Giacomo Morra

was born in La Morra (Italy).
At the age of 19, he started working in a trattoria in the town of Gallo. A few years later, together with his brothers Andrea, Giovanni and Matteo, he opened Ristorante delle Langhe in Alba.
Life with his brothers seemed to hinder Giacomo's desire to gain experience on his own, so he left Alba and moved to Turin, where he opened a trattoria and wine shop in Via Nizza.
The 1920s
An agreement entered into with his brothers, according to which he was prevented from returning to work as a restaurateur in Alba, turned out to be painful: his nostalgia for the Langhe intensified. Giacomo Morra began reflecting on the potential of the Alba White Truffle: customers in Turin were willing to pay top prices for this delicacy, while in the Langhe the “trifulau” were selling it very cheaply. He reconnected with his brother Andrea and asked him to talk to the others about waiving the agreement.
At last he was able to return to Alba: he bought the Hotel Savona and began working on promoting the area via the truffle.

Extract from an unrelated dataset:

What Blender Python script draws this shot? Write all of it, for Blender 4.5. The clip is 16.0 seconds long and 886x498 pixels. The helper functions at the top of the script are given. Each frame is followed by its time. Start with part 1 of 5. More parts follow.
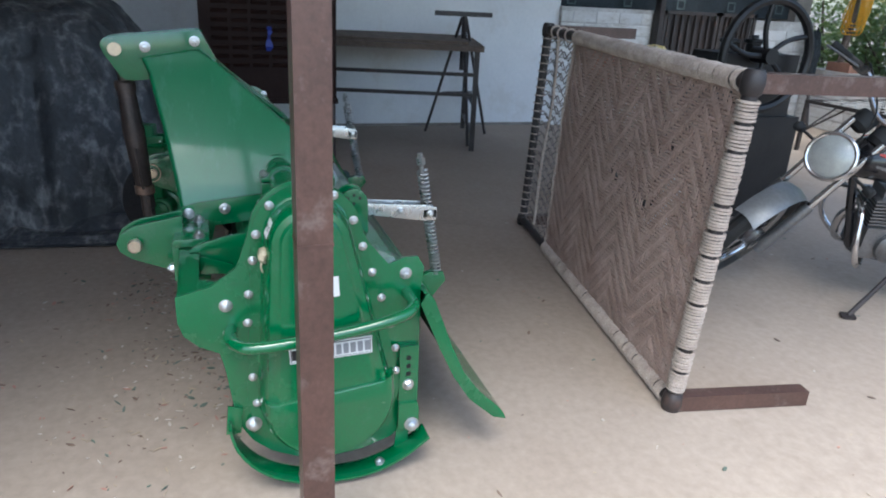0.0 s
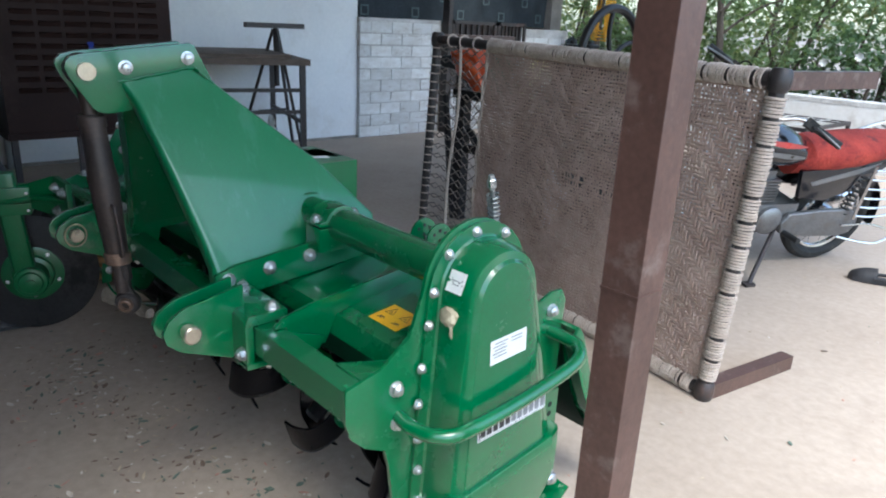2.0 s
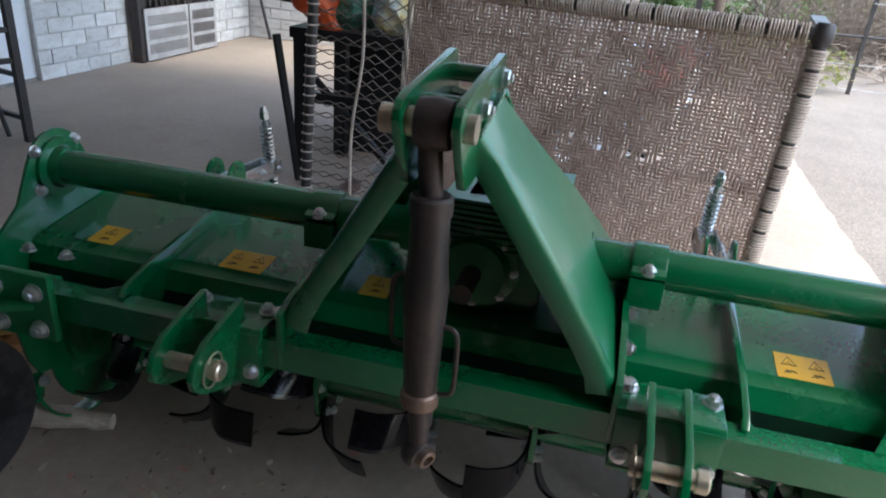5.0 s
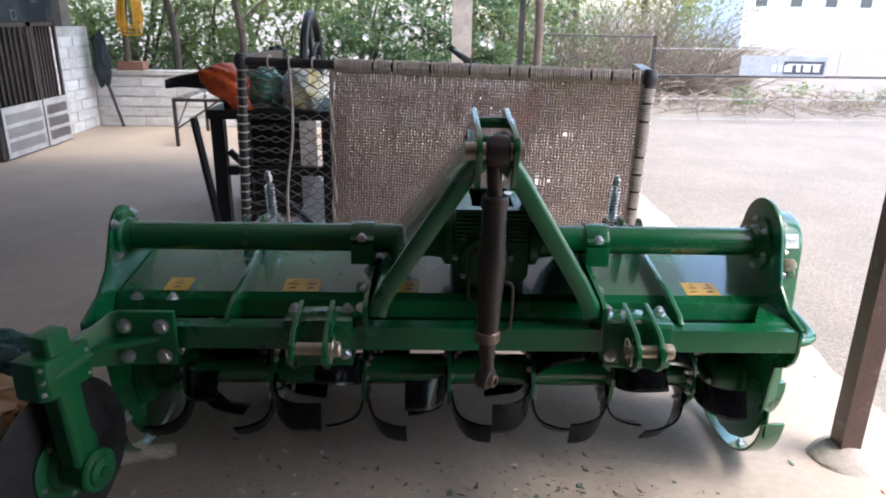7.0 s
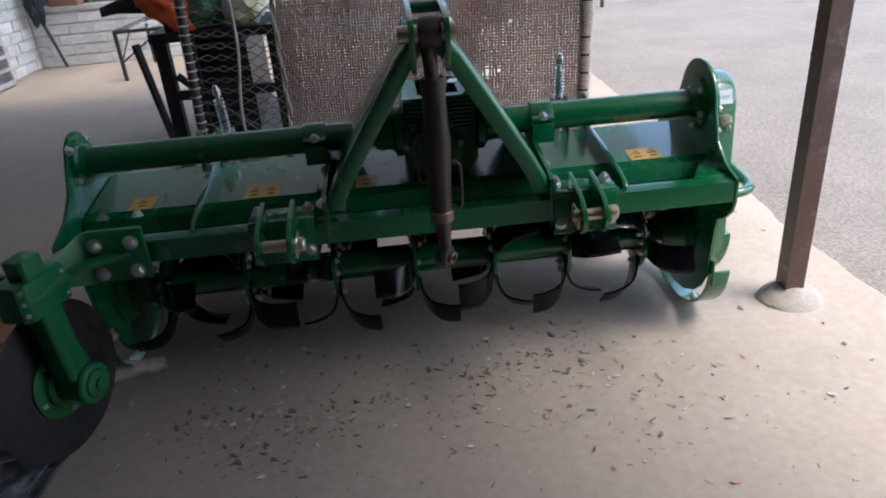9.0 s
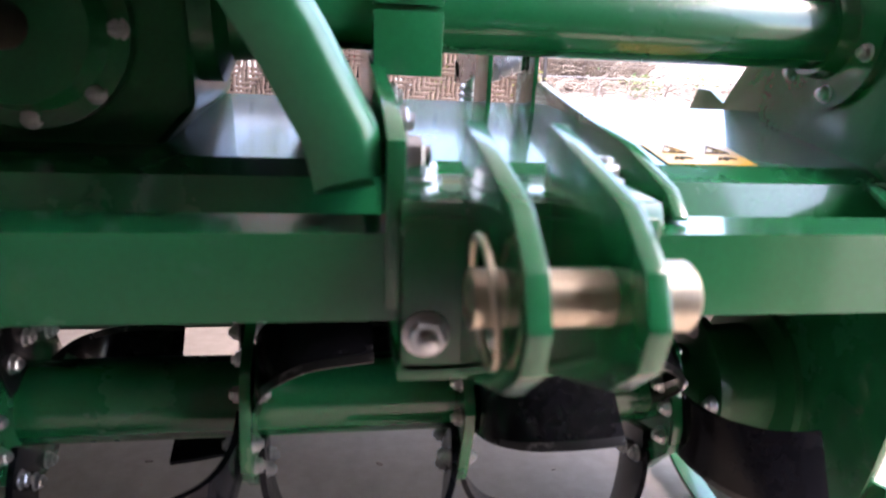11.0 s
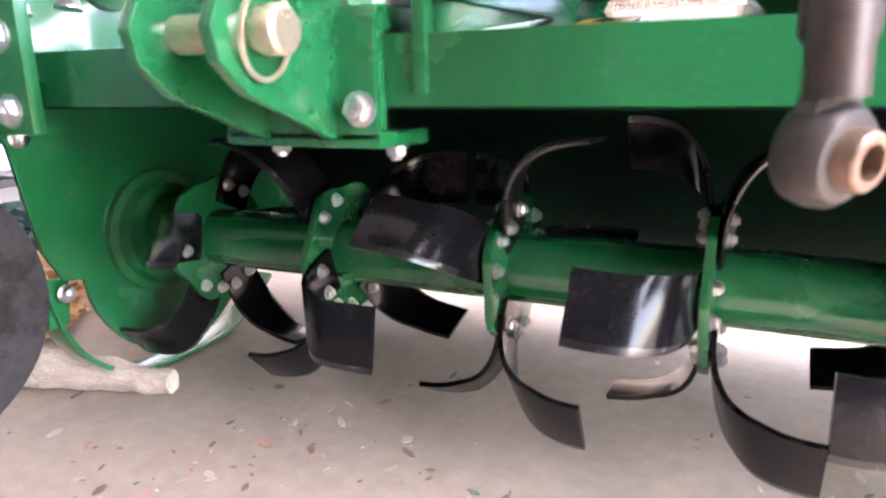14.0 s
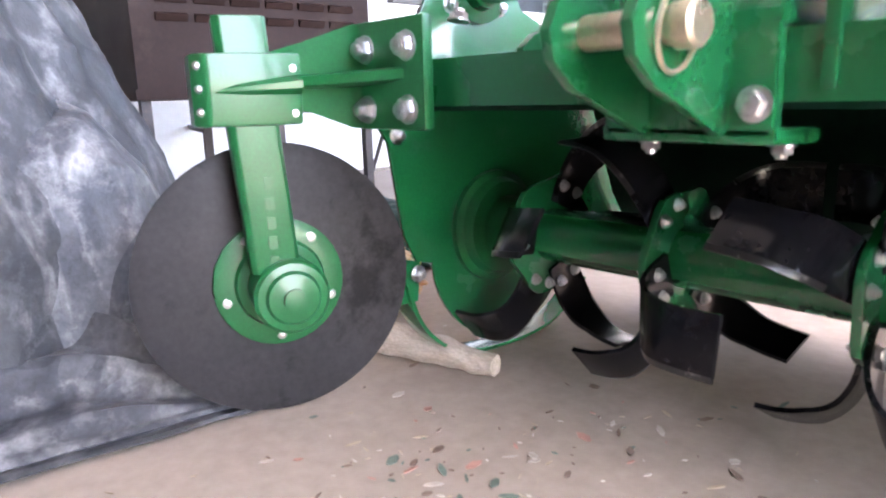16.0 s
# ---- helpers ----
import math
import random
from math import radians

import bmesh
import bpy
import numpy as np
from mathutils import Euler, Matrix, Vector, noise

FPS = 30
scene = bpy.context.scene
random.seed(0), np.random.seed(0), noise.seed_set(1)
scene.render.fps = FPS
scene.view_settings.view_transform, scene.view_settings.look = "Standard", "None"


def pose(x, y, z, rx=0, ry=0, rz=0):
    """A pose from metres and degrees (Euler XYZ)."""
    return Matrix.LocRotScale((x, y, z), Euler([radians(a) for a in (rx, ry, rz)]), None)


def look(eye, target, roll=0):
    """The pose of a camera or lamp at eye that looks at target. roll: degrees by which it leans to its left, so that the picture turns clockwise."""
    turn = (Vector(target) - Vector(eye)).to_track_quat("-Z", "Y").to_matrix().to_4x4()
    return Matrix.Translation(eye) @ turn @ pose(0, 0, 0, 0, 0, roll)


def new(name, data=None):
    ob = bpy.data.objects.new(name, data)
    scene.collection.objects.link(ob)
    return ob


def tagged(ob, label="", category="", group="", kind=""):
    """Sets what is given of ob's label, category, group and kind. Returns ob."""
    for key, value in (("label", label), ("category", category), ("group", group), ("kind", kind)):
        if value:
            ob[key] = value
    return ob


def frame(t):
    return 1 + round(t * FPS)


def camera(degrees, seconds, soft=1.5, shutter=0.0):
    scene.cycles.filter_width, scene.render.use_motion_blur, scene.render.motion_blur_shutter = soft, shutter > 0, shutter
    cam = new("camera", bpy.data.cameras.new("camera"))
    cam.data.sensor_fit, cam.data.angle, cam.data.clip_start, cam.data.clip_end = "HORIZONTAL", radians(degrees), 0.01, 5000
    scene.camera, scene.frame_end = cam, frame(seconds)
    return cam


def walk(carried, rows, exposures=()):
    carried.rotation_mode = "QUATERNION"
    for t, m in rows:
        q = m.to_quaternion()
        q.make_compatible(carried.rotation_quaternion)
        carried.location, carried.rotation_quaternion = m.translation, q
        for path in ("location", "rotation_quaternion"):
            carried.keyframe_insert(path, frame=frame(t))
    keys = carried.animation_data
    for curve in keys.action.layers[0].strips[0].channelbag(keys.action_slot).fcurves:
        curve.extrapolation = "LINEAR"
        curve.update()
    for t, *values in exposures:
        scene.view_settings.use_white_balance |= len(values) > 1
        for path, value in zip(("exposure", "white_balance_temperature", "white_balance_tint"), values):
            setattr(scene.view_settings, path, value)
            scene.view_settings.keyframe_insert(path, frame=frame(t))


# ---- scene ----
cam = camera(65.35, 16.0, soft=1.9)
# a small real aperture: near things go a little soft
cam.data.dof.use_dof, cam.data.dof.focus_distance, cam.data.dof.aperture_fstop = True, 2.2, 7.5
PATH = [
    (0, (2.4383, 0.0227, 1.2378), (1.5542, 0.3318, 0.8873), 3.051),
    (0.5, (2.2457, -0.1639, 1.2116), (1.3934, 0.2343, 0.8723), 1.127),
    (1, (2.1008, -0.3465, 1.2069), (1.2690, 0.1087, 0.8895), 4.311),
    (1.5, (1.9958, -0.5482, 1.2033), (1.2545, 0.0317, 0.8655), 2.851),
    (2, (1.7773, -0.6673, 1.1701), (1.0775, -0.0266, 0.8543), 2.809),
    (2.5, (1.5167, -0.8149, 1.1778), (0.8612, -0.1477, 0.8240), 3.849),
    (3, (1.3208, -0.9734, 1.2037), (0.8027, -0.2002, 0.8378), 2.201),
    (3.5, (1.1185, -1.0632, 1.1982), (0.6391, -0.2604, 0.8439), 2.253),
    (4, (0.8502, -1.0467, 1.2129), (0.4579, -0.2257, 0.7980), -1.042),
    (4.2, (0.7384, -1.0411, 1.2263), (0.3643, -0.2155, 0.8037), -0.006),
    (6.3, (-0.0517, -1.1489, 1.2639), (0.0508, -0.2208, 0.9061), 5.140),
    (6.5, (-0.0373, -1.2789, 1.3023), (0.0077, -0.3458, 0.9455), 0.563),
    (7, (-0.0327, -1.6498, 1.3003), (-0.0185, -0.7037, 0.9767), 0.894),
    (7.5, (-0.0548, -1.8488, 1.2945), (-0.0122, -0.9301, 0.9018), 7.521),
    (8, (-0.0519, -1.9136, 1.2918), (-0.0367, -0.9850, 0.9211), 8.072),
    (8.5, (-0.0498, -1.9120, 1.2235), (0.0358, -0.9941, 0.8359), 13.260),
    (9, (0.0204, -1.7533, 1.2625), (0.0613, -0.8563, 0.8225), -4.797),
    (9.2, (0.0810, -1.6278, 1.2466), (0.1084, -0.7509, 0.7667), -6.094),
    (11.3, (0.3628, -0.4576, 0.5794), (0.5251, 0.4924, 0.2971), 3.178),
    (11.5, (0.3617, -0.4671, 0.5415), (0.5081, 0.4808, 0.2457), 1.950),
    (12, (0.3450, -0.4977, 0.5326), (0.4518, 0.4721, 0.2974), 3.127),
    (12.5, (0.2711, -0.5268, 0.5261), (0.1928, 0.4330, 0.2430), 0.881),
    (13, (0.1606, -0.5870, 0.5069), (-0.0324, 0.3630, 0.2605), -0.506),
    (13.5, (0.1091, -0.6015, 0.5164), (-0.2274, 0.3075, 0.2698), -1.166),
    (14, (0.0728, -0.6069, 0.5174), (-0.3490, 0.2654, 0.2703), -1.339),
    (14.5, (0.0541, -0.6206, 0.5145), (-0.4648, 0.1998, 0.2738), -2.508),
    (15, (0.0355, -0.6422, 0.5042), (-0.5962, 0.0958, 0.2665), -1.136),
    (15.5, (0.0268, -0.6623, 0.4972), (-0.6776, 0.0069, 0.2600), -0.588),
    (16, (0.0215, -0.6762, 0.5023), (-0.7176, -0.0379, 0.2867), -1.599),
]
EXPOSURES = [(0, 0.72, 6000, 3), (1.5, 0.98, 6000, 2), (2.5, 1.06, 6000, 1), (4.2, 1.18, 6050, 1), (6.3, 1.52, 6400, 9), (7.5, 1.32, 6350, 9), (9.2, 0.98, 6150, 8), (10.3, 1.35, 6300, 10), (11.3, 3.05, 6800, 26),
             (11.6, 3.35, 6800, 26), (12.0, 4.08, 6850, 28), (12.6, 4.2, 7100, 28), (13.5, 4.64, 7150, 24), (14.5, 4.70, 7050, 20), (15.5, 4.3, 6950, 20), (16, 4.16, 6950, 20)]
walk(cam, [(t, look(eye, target, roll)) for t, eye, target, roll in PATH], EXPOSURES)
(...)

Together with his wife Teresa, he became a point of reference for tourists: the Hotel closed only after the arrival of the last train to Alba and opened before the departure of the first one in the morning.
Giacomo Morra launched the first edition of the Truffle Fair. The idea behind the event was linked to another celebration of the time, the Festa della Vendemmia, to celebrate the grape harvest, held every autumn in the town of Alba. Initially, the Truffle Fair was an event celebrated during the Festa della Vendemmia but the Fair gradually gained importance and became more famous than the previous celebration.
Giacomo established Tartufi Morra, the first company dedicated to the marketing and processing of the Alba White Truffle. A restaurateur with great culinary intuition, he invented a considerable number of antipasti. And he devised a system for preserving truffles.
The Alba Fair became the Truffle Fair. This was the launch of a historical event which earned Alba international acclaim in the food world.

His entrepreneurial skills and ability to promote the area's fine food and wine earned him the title of King of the Truffle. It was Enzo Arnaldi that gave him this name, in a long interview published in Stampa Sera on the 29th of October.

“People with initiative, the people of Alba, like this Giacomo Morra who has set up a hotel worthy of a big city, such is its perfection and rationality. It even has telephones in every room, and the cellar and kitchen feature miracles of modernity”.

Tartufi Morra arrived in America: fresh and preserved truffles began appearing in shops. This was the definitive consecration of the brand.
Giacomo died suddenly of a brain haemorrhage on the 8th of December. Apparently, despite being exhausted after a strong bout of flu, he got up in the middle of the night to go and personally choose a calf to slaughter for the forthcoming celebration of the 50th anniversary of his wedding to Teresa and the 100th anniversary of the Hotel Savona. His sons Mario, Giorgio and Francesco took up his legacy. The tradition passed from family to family and was embraced in the 1990s by the Bonino brothers, who still run Tartufi Morra.